** Start of Given entries **

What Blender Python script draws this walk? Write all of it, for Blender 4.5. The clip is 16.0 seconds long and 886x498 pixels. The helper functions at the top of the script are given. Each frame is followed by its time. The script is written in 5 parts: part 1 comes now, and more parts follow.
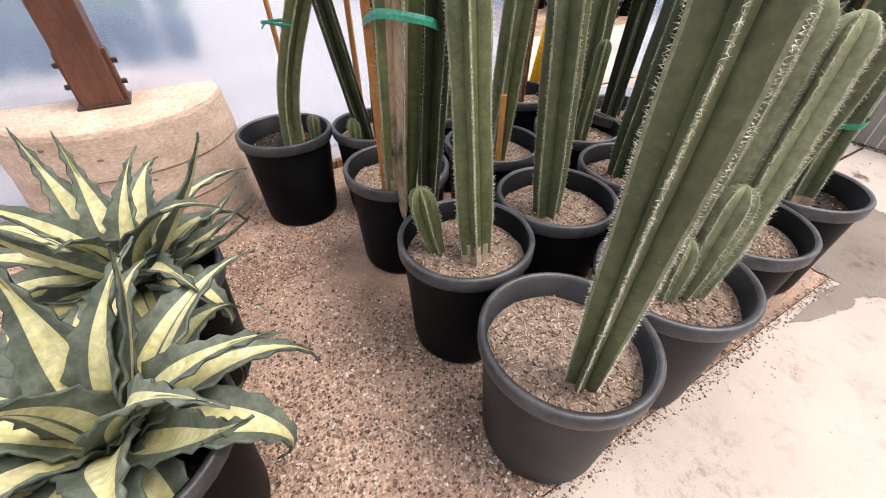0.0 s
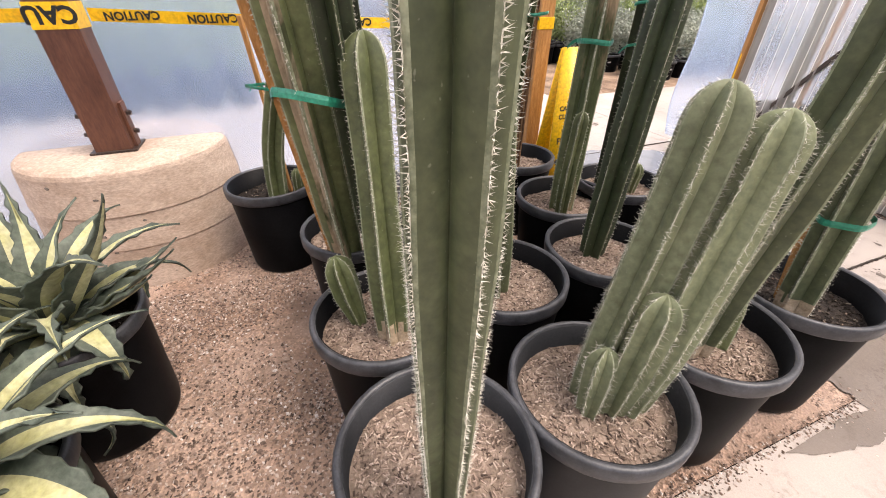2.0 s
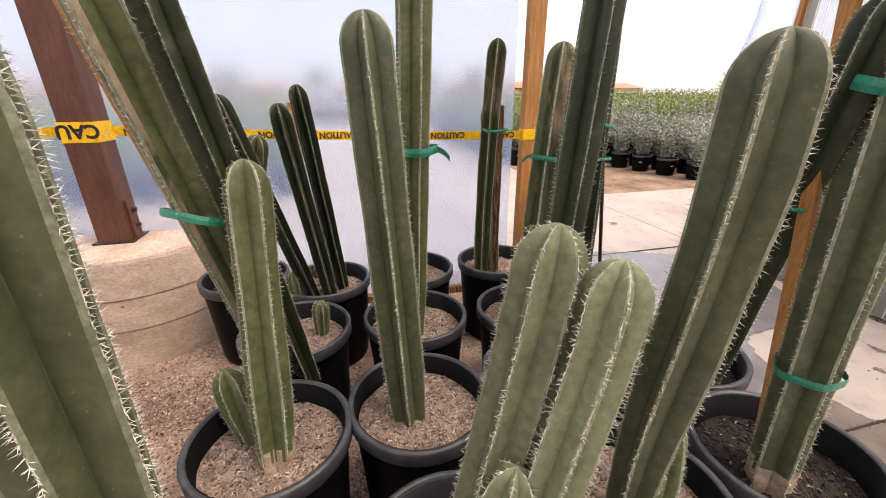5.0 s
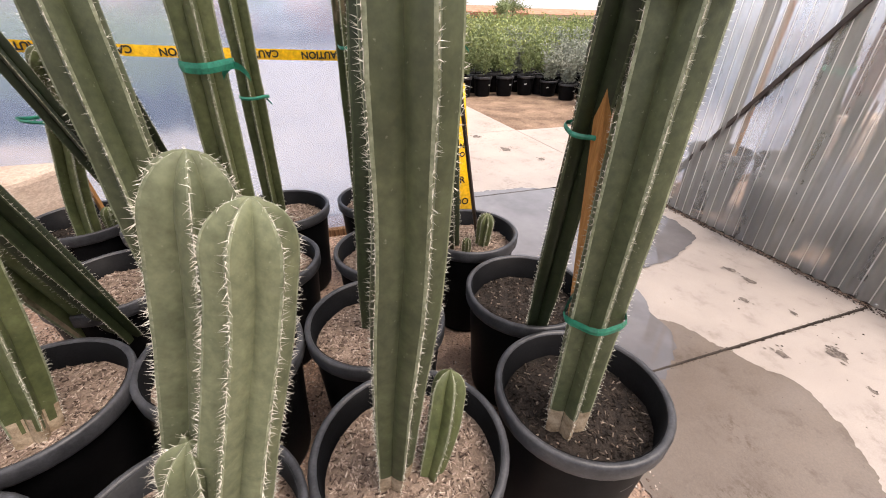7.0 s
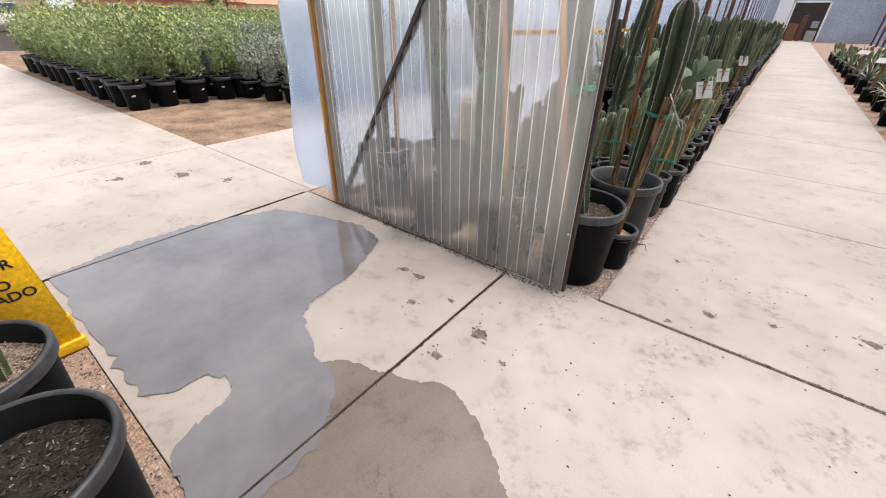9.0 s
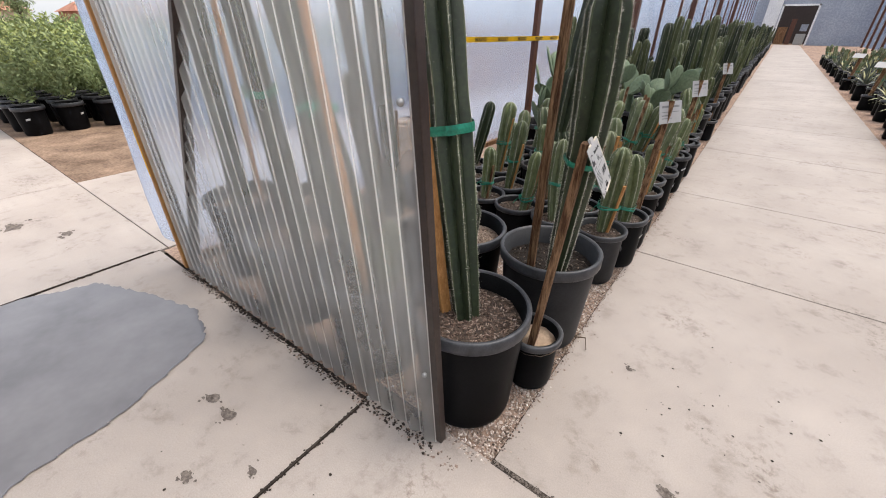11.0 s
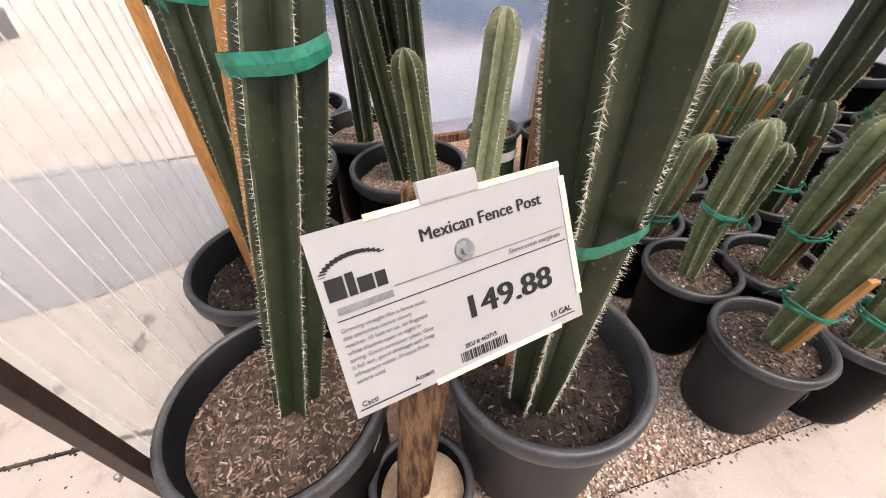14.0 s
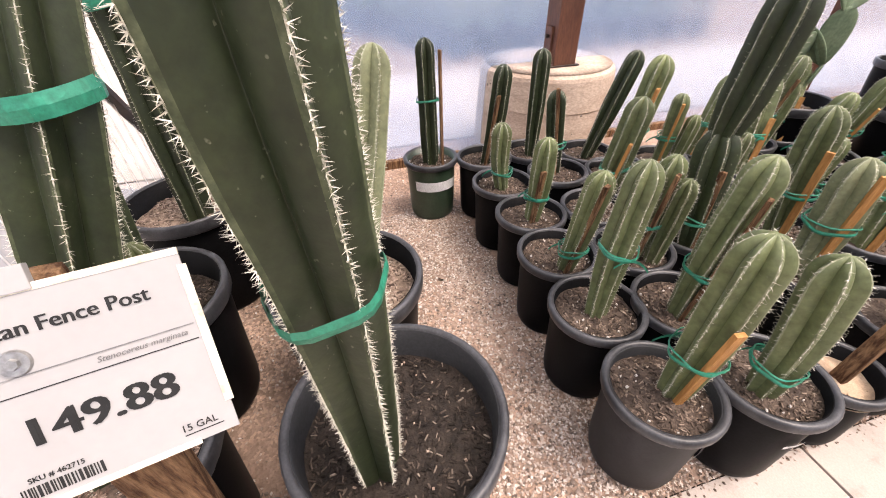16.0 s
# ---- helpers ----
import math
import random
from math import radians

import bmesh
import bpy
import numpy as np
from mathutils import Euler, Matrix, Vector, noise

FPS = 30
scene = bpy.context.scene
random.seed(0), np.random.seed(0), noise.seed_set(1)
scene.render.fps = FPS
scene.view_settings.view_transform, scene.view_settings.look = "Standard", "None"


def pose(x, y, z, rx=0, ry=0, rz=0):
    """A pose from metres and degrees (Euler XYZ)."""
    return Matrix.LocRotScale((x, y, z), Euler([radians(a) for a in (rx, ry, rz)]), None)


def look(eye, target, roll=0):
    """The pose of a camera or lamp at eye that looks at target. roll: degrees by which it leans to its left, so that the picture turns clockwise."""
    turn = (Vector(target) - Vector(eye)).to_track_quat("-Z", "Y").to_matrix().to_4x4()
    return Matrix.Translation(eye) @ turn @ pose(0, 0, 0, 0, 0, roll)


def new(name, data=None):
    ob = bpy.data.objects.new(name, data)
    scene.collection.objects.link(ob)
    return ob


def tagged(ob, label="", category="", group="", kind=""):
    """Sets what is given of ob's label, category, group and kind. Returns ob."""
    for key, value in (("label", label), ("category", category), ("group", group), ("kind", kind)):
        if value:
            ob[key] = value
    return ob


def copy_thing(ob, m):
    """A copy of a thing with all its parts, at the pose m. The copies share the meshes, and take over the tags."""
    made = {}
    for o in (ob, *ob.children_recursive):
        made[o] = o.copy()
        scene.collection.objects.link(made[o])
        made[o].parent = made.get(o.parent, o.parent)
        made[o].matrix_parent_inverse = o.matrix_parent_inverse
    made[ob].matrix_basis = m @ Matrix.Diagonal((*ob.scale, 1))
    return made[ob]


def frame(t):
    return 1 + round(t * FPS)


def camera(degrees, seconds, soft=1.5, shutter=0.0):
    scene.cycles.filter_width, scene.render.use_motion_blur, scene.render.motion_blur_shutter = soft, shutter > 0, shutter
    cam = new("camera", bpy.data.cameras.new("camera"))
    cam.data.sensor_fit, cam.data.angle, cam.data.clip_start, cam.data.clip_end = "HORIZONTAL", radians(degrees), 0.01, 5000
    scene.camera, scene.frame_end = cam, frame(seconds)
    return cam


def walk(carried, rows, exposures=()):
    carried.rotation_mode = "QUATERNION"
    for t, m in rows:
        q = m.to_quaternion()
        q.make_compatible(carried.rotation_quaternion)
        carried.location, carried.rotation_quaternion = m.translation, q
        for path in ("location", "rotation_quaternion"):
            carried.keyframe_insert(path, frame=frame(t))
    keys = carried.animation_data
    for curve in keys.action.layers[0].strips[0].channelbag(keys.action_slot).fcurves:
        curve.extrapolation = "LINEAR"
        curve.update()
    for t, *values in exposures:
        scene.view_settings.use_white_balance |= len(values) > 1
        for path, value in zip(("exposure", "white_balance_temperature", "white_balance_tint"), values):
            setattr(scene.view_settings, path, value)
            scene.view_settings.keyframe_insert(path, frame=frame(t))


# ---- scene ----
cam = camera(97.1, 16.0, soft=1.0)
PATH = [
    (0, (0.337, -3.748, 1.142), (-0.982, -2.948, -0.131), 0.4),
    (0.5, (0.349, -3.643, 1.147), (-0.977, -2.802, -0.092), 0.2),
    (1, (0.352, -3.526, 1.149), (-1.015, -2.71, -0.061), 0.3),
    (1.5, (0.361, -3.446, 1.161), (-1.093, -2.72, -0.005), 0.3),
    (2, (0.407, -3.36, 1.181), (-1.143, -2.742, 0.079), 0.1),
    (2.5, (0.449, -3.291, 1.2), (-1.186, -2.755, 0.181), -0.2),
    (3, (0.469, -3.247, 1.214), (-1.237, -2.754, 0.294), -0.5),
    (3.5, (0.457, -3.201, 1.23), (-1.304, -2.713, 0.417), -0.6),
    (3.7, (0.44, -3.175, 1.24), (-1.338, -2.685, 0.466), -0.8),
    (5.8, (0.438, -2.782, 1.232), (-1.375, -2.366, 0.496), 0.4),
    (6, (0.462, -2.738, 1.221), (-1.322, -2.323, 0.418), 0.9),
    (6.5, (0.478, -2.633, 1.201), (-1.225, -2.171, 0.259), 1.3),
    (7, (0.444, -2.507, 1.189), (-1.188, -1.938, 0.183), 1.0),
    (7.5, (0.393, -2.347, 1.19), (-1.133, -1.583, 0.146), 1.0),
    (8, (0.398, -2.167, 1.191), (-0.964, -1.14, 0.147), 1.2),
    (8.5, (0.463, -1.925, 1.211), (-0.735, -0.69, 0.191), 1.1),
    (9, (0.518, -1.699, 1.24), (-0.528, -0.333, 0.22), 1.2),
    (9.5, (0.493, -1.461, 1.233), (-0.444, 0.0, 0.241), 1.4),
    (10, (0.484, -1.233, 1.236), (-0.428, 0.264, 0.274), 1.5),
    (10.2, (0.494, -1.132, 1.234), (-0.427, 0.363, 0.277), 1.5),
    (12.3, (0.512, 0.08, 1.17), (-0.818, 1.033, 0.02), -1.9),
    (12.5, (0.507, 0.139, 1.157), (-0.852, 1.012, -0.023), -1.9),
    (13, (0.457, 0.293, 1.138), (-0.958, 0.964, -0.106), -2.7),
    (13.5, (0.417, 0.381, 1.117), (-1.034, 0.88, -0.165), -2.9),
    (14, (0.406, 0.461, 1.088), (-1.074, 0.832, -0.206), -2.4),
    (14.5, (0.43, 0.52, 1.078), (-1.08, 0.823, -0.197), -1.9),
    (15, (0.459, 0.573, 1.087), (-1.078, 0.874, -0.157), -1.5),
    (15.5, (0.452, 0.653, 1.093), (-1.091, 1.019, -0.125), -1.4),
    (16, (0.406, 0.751, 1.091), (-1.12, 1.17, -0.132), -1.6),
]
walk(cam, [(t, look(eye, target, roll)) for t, eye, target, roll in PATH], exposures=[(0.0, 1.36, 6850, 15), (2.0, 1.34, 7000, 17), (3.5, 1.14, 7550, 25), (6.0, 1.02, 7100, 18), (8.0, 1.24, 6950, 17), (9.0, 0.92, 6650, 11), (10.0, 0.71, 6500, 10), (12.5, 1.06, 6800, 15), (14.0, 1.28, 7050, 17), (15.0, 1.34, 6900, 15), (16.0, 1.62, 7150, 20)])

# ---- sky and sun ----
world = bpy.data.worlds.new("sky")
scene.world = world
world.use_nodes = True
wn = world.node_tree
sky = wn.nodes.new("ShaderNodeTexSky")
sky.sky_type, sky.sun_disc = "NISHITA", False
sky.sun_elevation, sky.sun_rotation = radians(65), radians(32)
sky.air_density, sky.dust_density = 1.0, 4.0
cloud = wn.nodes.new("ShaderNodeMix")
cloud.data_type = "RGBA"
cloud.inputs[0].default_value, cloud.inputs[7].default_value = 0.55, (5.2, 5.4, 5.7, 1)
wn.links.new(sky.outputs[0], cloud.inputs[6])
wn.links.new(cloud.outputs[2], wn.nodes["Background"].inputs[0])
wn.nodes["Background"].inputs[1].default_value = 0.155
sun_data = bpy.data.lights.new("sun", "SUN")
sun_data.energy, sun_data.angle, sun_data.color = 2.5, radians(30), (1.0, 0.94, 0.86)
sun = new("sun", sun_data)
sun.matrix_world = look((3.5, 5.5, 14.0), (0, 0, 0))


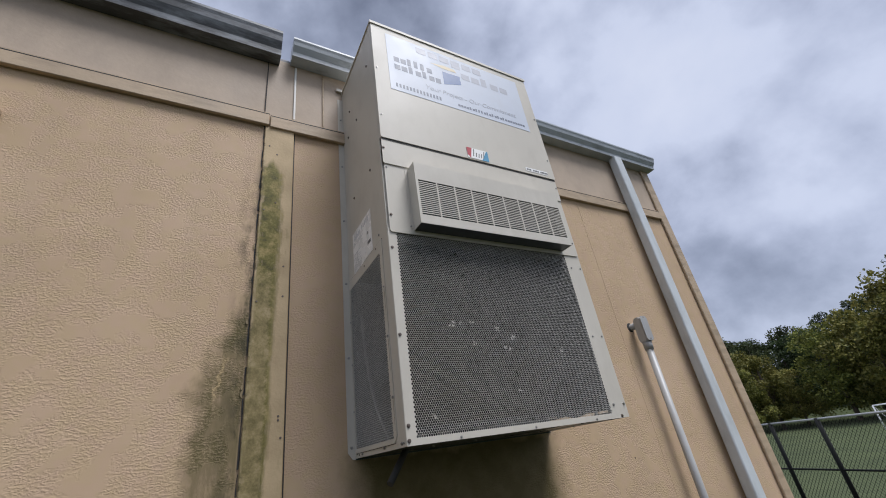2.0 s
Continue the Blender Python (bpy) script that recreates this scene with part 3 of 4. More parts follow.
def build_unit():
    ac = thing("air_conditioner", (0, 0, 0), "tall beige sheet-metal wall-mount air conditioner with perforated grilles", "air conditioner")
    # side panels
    for side, name in ((-1, "left"), (1, "right")):
        grille = (-0.440, -0.028, 1.783, 2.492) if side < 0 else (-0.431, -0.033, 1.782, 2.464)
        x_in, x_out = side * (HX - 0.004), side * HX
        bm = bmesh.new()
        prism(bm, "x", rect(FRONT + 0.012, 0.0, ZB, ZT - 0.004), min(x_in, x_out), max(x_in, x_out), holes=[(grille[0] - 0.007, grille[1] + 0.007, grille[2] - 0.007, grille[3] + 0.007)])
        part("side_panel", bm, CABINET, ac)
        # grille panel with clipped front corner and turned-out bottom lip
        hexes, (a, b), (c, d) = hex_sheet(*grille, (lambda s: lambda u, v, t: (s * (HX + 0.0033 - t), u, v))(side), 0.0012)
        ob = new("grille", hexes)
        ob.parent = ac
        tagged(ob, "honeycomb-perforated side grille")
        n0, n1 = sorted((side * (HX + 0.0004), side * (HX + 0.0034)))
        yf, yb, zt = -0.468, -0.020, 2.541
        bm = bmesh.new()
        clip = 1.790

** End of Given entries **

Count how many lines in the data above hold the string "target", and give the number with no other words.

4